## What is required
Transcribe all of the data exactly. Omit the pictures.

## Information provided
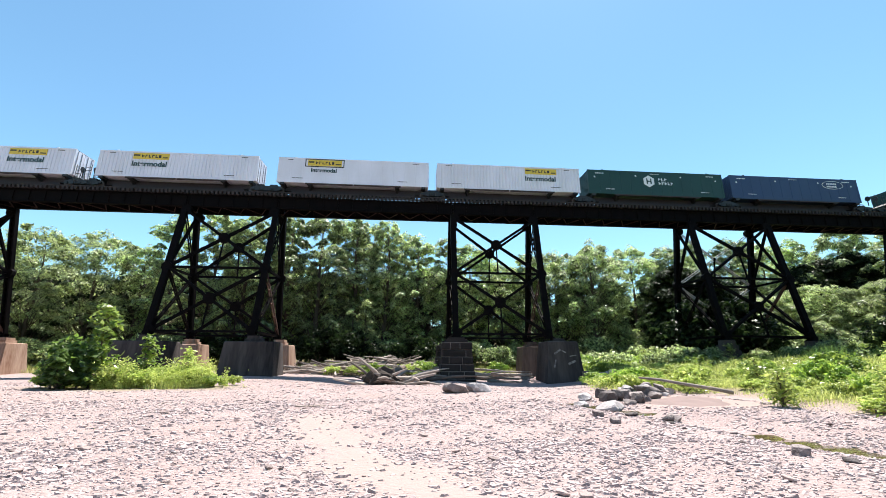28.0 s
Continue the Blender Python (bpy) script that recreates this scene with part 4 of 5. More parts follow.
for k, x, y, s in ((3, 28.4, 39.4, 0.8), (0, 33.6, 37.6, 0.6), (3, 40.0, 36.6, 0.9), (0, 41.6, 36.0, 0.9), (3, 36.0, 37.2, 0.7)):
    shrub(k, x, y, s, "bank shrubs")
# dense growth round the fourth tower, its deep shade painted as near-black leaves
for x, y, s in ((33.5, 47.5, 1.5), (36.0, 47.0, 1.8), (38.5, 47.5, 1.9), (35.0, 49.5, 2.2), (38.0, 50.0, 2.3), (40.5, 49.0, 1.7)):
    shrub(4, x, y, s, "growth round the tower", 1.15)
# under the big bank trees: shrub 4 paints the shade at their feet
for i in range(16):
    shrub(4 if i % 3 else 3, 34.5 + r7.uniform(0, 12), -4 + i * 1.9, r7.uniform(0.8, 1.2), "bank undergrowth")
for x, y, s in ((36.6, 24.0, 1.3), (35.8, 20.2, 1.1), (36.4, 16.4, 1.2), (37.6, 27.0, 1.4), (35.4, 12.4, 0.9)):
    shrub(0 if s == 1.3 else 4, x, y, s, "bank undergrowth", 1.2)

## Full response
28.0 s
Continue the Blender Python (bpy) script that recreates this scene with part 4 of 5. More parts follow.
for k, x, y, s in ((3, 28.4, 39.4, 0.8), (0, 33.6, 37.6, 0.6), (3, 40.0, 36.6, 0.9), (0, 41.6, 36.0, 0.9), (3, 36.0, 37.2, 0.7)):
    shrub(k, x, y, s, "bank shrubs")
# dense growth round the fourth tower, its deep shade painted as near-black leaves
for x, y, s in ((33.5, 47.5, 1.5), (36.0, 47.0, 1.8), (38.5, 47.5, 1.9), (35.0, 49.5, 2.2), (38.0, 50.0, 2.3), (40.5, 49.0, 1.7)):
    shrub(4, x, y, s, "growth round the tower", 1.15)
# under the big bank trees: shrub 4 paints the shade at their feet
for i in range(16):
    shrub(4 if i % 3 else 3, 34.5 + r7.uniform(0, 12), -4 + i * 1.9, r7.uniform(0.8, 1.2), "bank undergrowth")
for x, y, s in ((36.6, 24.0, 1.3), (35.8, 20.2, 1.1), (36.4, 16.4, 1.2), (37.6, 27.0, 1.4), (35.4, 12.4, 0.9)):
    shrub(0 if s == 1.3 else 4, x, y, s, "bank undergrowth", 1.2)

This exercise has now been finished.